Le deuxième aspect concerne l’estime de soi. La dignité humaine est intimement liée au fait de subvenir à ses besoins, de gagner son pain. Je pense que c’est quelque chose qu’il faudra repenser dans ce monde futur où nous n’aurons plus besoin de travailler pour vivre. Je pense qu’il faudra repenser l’éducation, qui est conçue pour fabriquer des engrenages productifs de la machine économique. Peut-être que, dans le futur, il faudra former les gens à faire un usage de leurs loisirs qui ait un sens, à maîtriser l’art de la conversation, à avoir des hobbys qui rendent leur vie plus agréable.

Lire aussi :

> Oubliez les robots ! (chronique de Jean-Marc Vittori)> La raréfaction du travail, vieux débat et faux problème (analyse)

C’est un sujet auquel il faut ­commencer à réfléchir dès ­maintenant, à un moment où les machines ­commencent à devenir plus ­intelligentes et plus productives…

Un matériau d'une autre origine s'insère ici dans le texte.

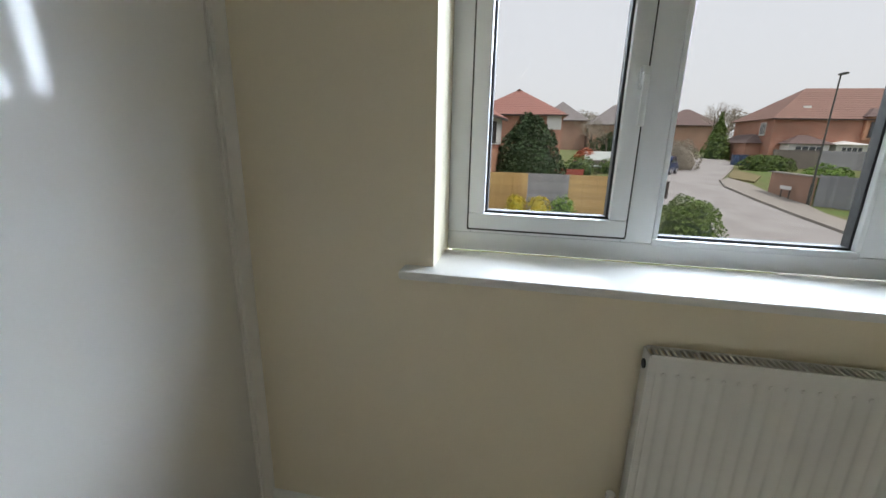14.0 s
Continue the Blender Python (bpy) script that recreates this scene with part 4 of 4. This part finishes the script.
# far houses
house("house", "distant brick house with a steep roof", 74, 82, -16.9, -8.8, g(75) + 4.2, 3.4, TAN_BRICK, ROOF_GREY, hips=(0, 1))
house("house", "distant brick house with a dark roof", 78, 86, -8.6, -0.5, g(75) + 5.0, 3.4, TAN_BRICK, ROOF_GREY)
house("house", "distant brick house half hidden by trees", 90, 99, -34, -24, g(75) + 5.0, 3.2, TAN_BRICK, ROOF_BROWN)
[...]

Oui, mais nous n’y sommes pas encore. Je ne suis pas convaincu qu’actuellement ces technologies d’intelligence artificielle aient un grand impact sur le marché du travail, je pense que tout cela est encore une possibilité dans le futur. Il faut être attentif à la différence entre la capacité des machines à effectuer certaines tâches et leur capacité à occuper certains emplois. Si vous prenez l’exemple de la voiture autonome, imaginez un véhicule qui conduirait tout seul dans 99 % des cas : il aura toujours besoin d’un chauffeur. Maintenant, imaginez un modèle autonome dans 100 % des cas. La différence peut sembler minime, mais l’impact sur le marché du travail est énorme : soit vous avez besoin d’un chauffeur humain, soit vous n’en avez plus besoin. Et il faudra plus de temps qu’on ne le pense pour arriver au point où les machines font l’ensemble des tâches et bouleversent vraiment le marché du travail.

Il y a vingt ans, vous avez cofondé la World Transhumanist Association. Depuis, le mouvement transhumaniste est devenu très médiatisé et très ­controversé. Vous considérez-vous toujours comme un transhumaniste ?

Je n’ai pas tendance à me définir comme transhumaniste, car ce terme est utilisé par des gens très différents dans des acceptions très différentes, ce qui crée de la confusion. Ce que je pense, c’est que, dans le futur, la technologie ne servira plus seulement à transformer le monde extérieur, mais qu’elle offrira des possibilités de transformer la nature humaine en étendant nos capacités humaines. Si nous imaginons ce que seront les humains dans un million d’années, il serait très bizarre pour moi que nous soyons encore ces bipèdes enfermés dans des petites voitures, avec un cerveau de 1,5 kilo pas très différent de celui du singe !

Bio-express

Né en 1973, Nick Bostrom a suivi des études de physique et de neurosciences avant d’être diplômé de la London School of Economics. En 1998, il a fondé avec le philosophe David Pearce la World Transhumanist Association, une ONG favorable à un usage éthique des nouvelles technologies pour améliorer l’espèce humaine. Il a depuis pris ses distances avec le mouvement transhumaniste. Professeur à la faculté de philosophie d’Oxford, il y a fondé en 2005 le Future of Humanity Institute. Son essai "Superintelligence : Paths, Dangers, Strategies" (Oxford University Press, 2014) a connu un retentissement mondial. Il a notamment inspiré une lettre ouverte sur les enjeux éthiques de l’IA signée par 8.000 personnalités, dont Stephen Hawking et Elon Musk, rendue publique en janvier 2015. Le 19 juin dernier, Nick Bostrom était l’invité de la conférence USI (Unexpected Sources of Inspiration) à Paris.